The biggest current example of Trump's relaxed response is his refusal to use his authority — from a 1950 law, the Defense Production Act — to order a sweeping mobilization of medical supplies. It could resemble the old overhaul of Detroit, with companies directed to produce millions of masks, ventilators, gowns, inhalers, prescription drugs, virus tests and more.

If you spend any time talking with doctors, nurses and other front-line workers, you will hear how badly they need these supplies. You will also hear them explain, sometimes in tears, that the lack of supplies will have deadly consequences. Patients will die needlessly, and so will doctors and nurses. ...

The federal government has lamely suggested that doctors and nurses use bandanas or scarves to shield their faces "as a last resort" — even though those items may not offer protection. It's a far cry from the can-do spirit of 1940. ...

Instead, Trump has taken to the White House lectern [and] made vague and often incorrect claims about all the good [he's] doing. ...

[B]laming Trump for the appearance of coronavirus would be deeply unfair. ... But it's also important to be clear about the responsibility that does fall on Trump. His months of denial — and his acceptance of the testing fiasco — meant that the United States failed to isolate people with the virus, as South Korea and Singapore did. His refusal to fix the medical-supply crisis means that the virus is unnecessarily spreading in hospitals and that Americans will unnecessarily die.

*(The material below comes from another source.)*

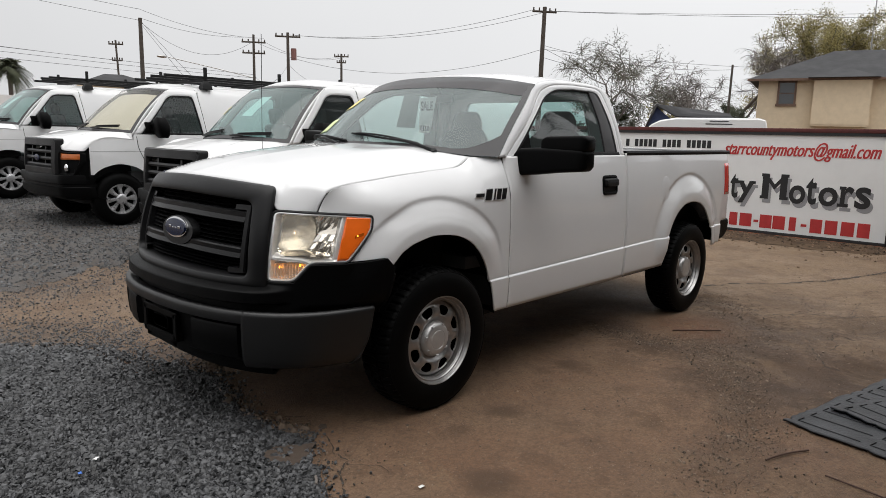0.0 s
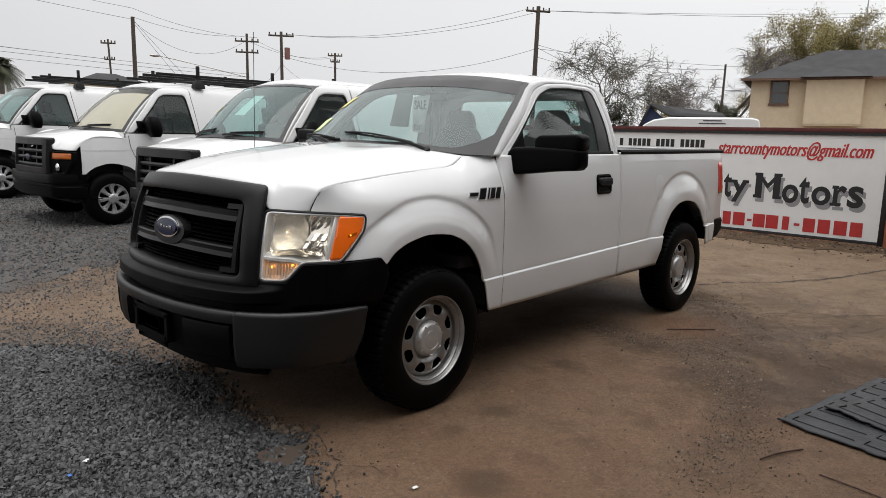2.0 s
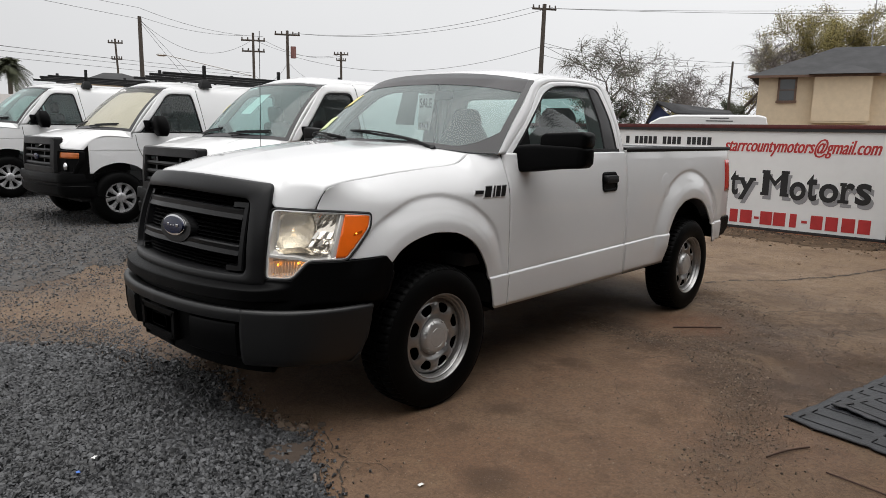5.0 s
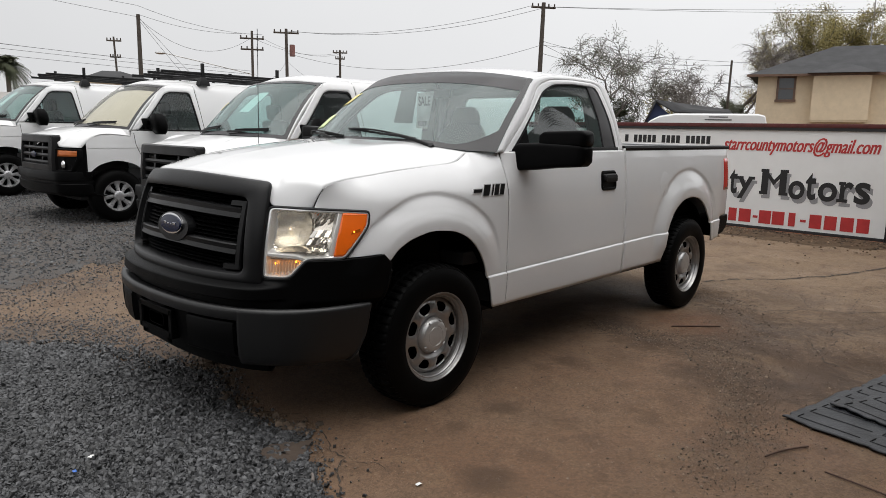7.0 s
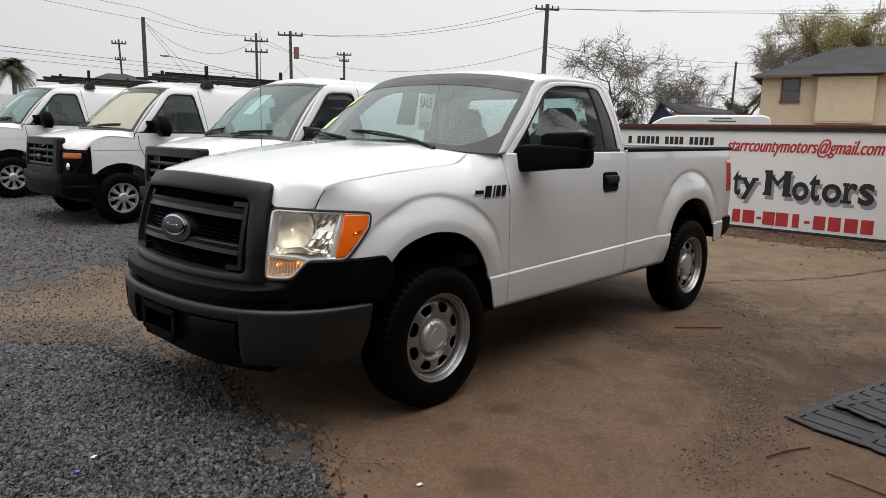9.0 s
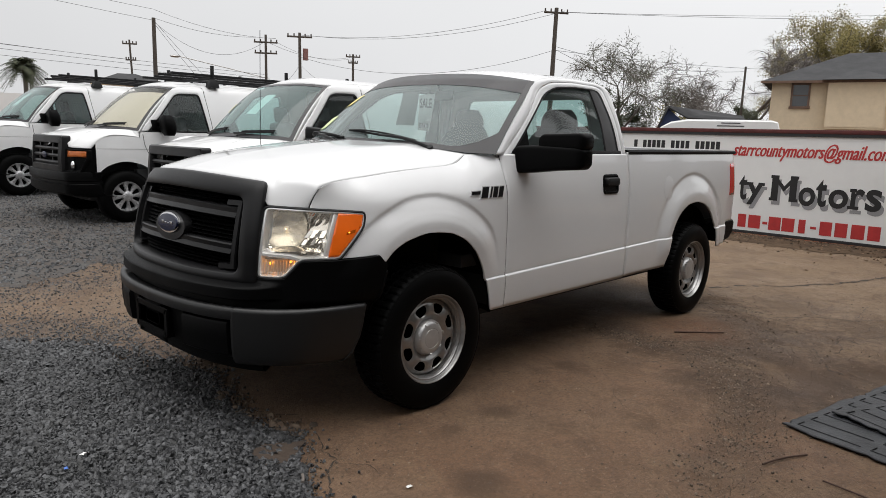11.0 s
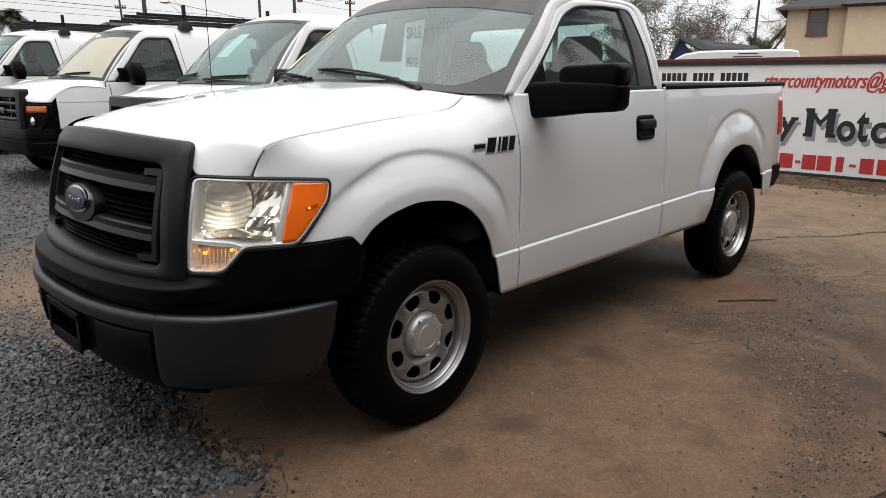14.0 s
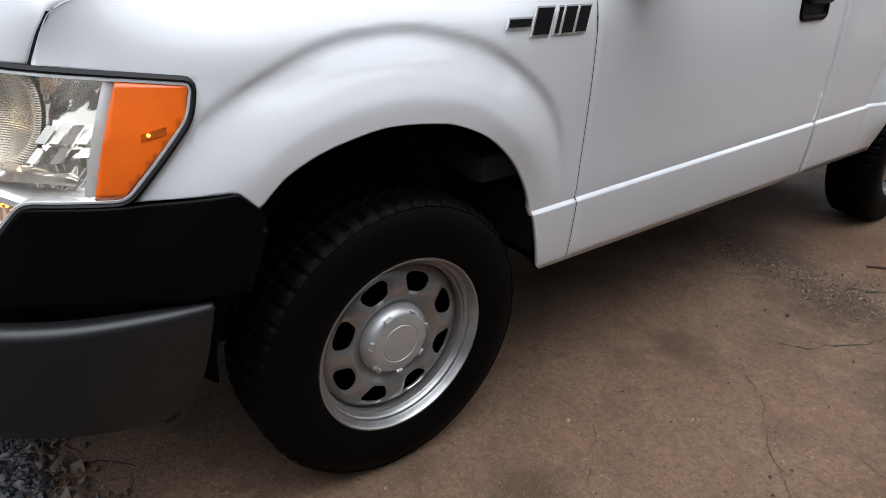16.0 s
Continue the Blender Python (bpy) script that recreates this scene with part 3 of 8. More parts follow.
# oval badge
def oval(bm, rx, rz, off0, off1, cz, dome=0.0, n=48):
    c = Vector(nose(0, cz, 0))
    rings = []
    for k in range(6):
        f = 1 - k / 5
        f2 = f if k else 1
        rings.append([(c.x + 0.16 * (rz * f2 * math.sin(a)) - (off1 + dome * (1 - f * f)), rx * f2 * math.cos(a), cz + rz * f2 * math.sin(a)) for a in np.linspace(0, 2 * math.pi, n, endpoint=False)])
    rim = [(c.x + 0.16 * (rz * math.sin(a)) - off0, rx * math.cos(a), cz + rz * math.sin(a)) for a in np.linspace(0, 2 * math.pi, n, endpoint=False)]
    sheet(bm, [rim] + rings[:-1] + [[(c.x - off1 - dome, 0, cz)] * n], close_v=True)
    done(bm, 0.0001)


bm = bmesh.new()
oval(bm, 0.118, 0.053, -0.03, 0.008, 1.000, 0.002)
emblem = part("emblem", bm, M_CHROME, grille, "chrome ring with plain blue oval")
bm = bmesh.new()
oval(bm, 0.107, 0.044, 0.0, 0.0145, 1.000, 0.004)
part("emblem_field", bm, M_BLUE, emblem, "dark blue oval enamel")
bm = bmesh.new()
c0 = nose(0, 1.0, 0)
for y0, w in ((-0.055, 0.028), (-0.02, 0.016), (0.010, 0.016), (0.042, 0.022)):
    boxm(bm, (c0[0] - 0.0205, y0 - w / 2, 0.995), (c0[0] - 0.012, y0 + w / 2, 1.003 if w < 0.02 else 1.009), 0.002)
part("emblem_mark", bm, M_CHROME, emblem)
bm = bmesh.new()
oval(bm, 0.165, 0.074, -0.05, -0.004, 0.985, 0.004)
part("emblem_base", bm, M_SATIN, grille)

# bumper
def bump_off(s):
    x = plan_x(s)
    return np.interp(x, [-1.02, -0.95, -0.80, -0.65, -0.50, -0.44], [0.085, 0.088, 0.086, 0.066, 0.036, 0.022])


def build_bumper(s0, s1, ring, n, endcut=False, both=True):
    bm = bmesh.new()
    rows = []
    for s in np.linspace(s0, s1, n):
        o = bump_off(s)
        row = []
        for dz, do in ring:
            z = dz
            p = skin(s, 0.60, o + do)
            p[2] = z
            if endcut:
                lim = np.interp(z, [0.36, 0.46, 0.66], [-0.600, -0.522, -0.462])
                if p[0] > lim:
                    f = p[0] - lim
                    p[0] = lim
            row.append(p)
        rows.append(row)
    rows = np.array(rows)
    if both:
        rows = np.concatenate([(rows * np.array((1, -1, 1)))[:0:-1], rows], axis=0)
    sheet(bm, rows)
    done(bm, 0.0003)
    return bm


S_PAD, S_END = float(S_OF_Y(0.60)), float(S_OF_X(-0.44))
bumper = part("front_bumper", build_bumper(0, S_PAD + 0.004, [(0.655, -0.06), (0.664, -0.03), (0.664, -0.012), (0.655, -0.002), (0.643, 0.0), (0.612, 0.0), (0.606, -0.004), (0.604, -0.03)], 70, True), M_GREY, truck, "dark grey painted front bumper", sharp=50)
for sg in (-1, 1):
    b2 = build_bumper(S_PAD, S_END, [(0.655, -0.06), (0.664, -0.03), (0.664, -0.012), (0.655, -0.002), (0.643, 0.0), (0.612, 0.0), (0.56, 0.0), (0.50, -0.002), (0.43, -0.010), (0.402, -0.022), (0.384, -0.040), (0.378, -0.07)], 48, True, False)
    if sg > 0:
        b3 = flipped(b2)
        b2.free()
        b2 = b3
    part("bumper_wing", b2, M_GREY, bumper, sharp=60, solid=0.008, ref=(1.2, 0, 0.75))
part("bumper_centre", build_bumper(0, S_PAD + 0.012, [(0.606, -0.03), (0.55, -0.034), (0.45, -0.045), (0.41, -0.06), (0.385, -0.10)], 40), M_BLACK, bumper, "black plastic bumper centre")
part("air_dam", build_bumper(0, S_PAD + 0.10, [(0.43, -0.085), (0.37, -0.10), (0.325, -0.125), (0.315, -0.15), (0.33, -0.30)], 64), M_BLACK, bumper, "black plastic air dam")
for sg in (-1, 1):
    bm = bmesh.new()
    rows = []
    for y in np.linspace(0.285, 0.595, 18):
        e = min(1, (y - 0.285) / 0.012, (0.595 - y) / 0.012)
        o = -0.04 + 0.030 * max(0, e) ** 0.5
        s = S_OF_Y(y)
        rows.append([(lambda p: (p[0], sg * abs(p[1]), z))(skin(s, 0.6, bump_off(s) + oo)) for z, oo in ((0.595, -0.04), (0.590, o - 0.006), (0.580, o), (0.50, o - 0.002), (0.43, o - 0.012), (0.418, -0.055))])
    sheet(bm, rows)
    done(bm)
    part("bumper_pad", bm, M_BLACK, bumper)
# plate bracket with a hollow
bm = bmesh.new()
px0 = float(plan_x(0)) - 0.085
outer = rounded(0.185, 0.185, 0.585, 0.43, 0.012, 4)
border(bm, outer, lambda y, z, h: (px0 - h, y, z), [(0.0, -0.03), (0.0, 0.012), (0.003, 0.016), (0.030, 0.016), (0.033, 0.006), (0.18, 0.006)])
done(bm)
bracket = part("plate_bracket", bm, M_BLACK, bumper, "empty black number plate bracket")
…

The severity of the virus, in turn, will make the economic downtown worse and longer lasting. And Trump will be partly at fault. A reality-based response in January and February would have produced a different economy in April and May.
Trump's comment that individual states were completely on their own put in huge, neon lights how poorly prepared (and seemingly deliberately so) the US was for a pandemic.

Trump et al. will not pay a steep price (or any real price at all) for their deliberate delays and failures, which are still on-going. The only people who will pay a significant price for this avoidable catastrophe are our families, friends, co-workers, and neighbours who will die because indifferent and unresponsive politicians were focused only on their own wallets and public images.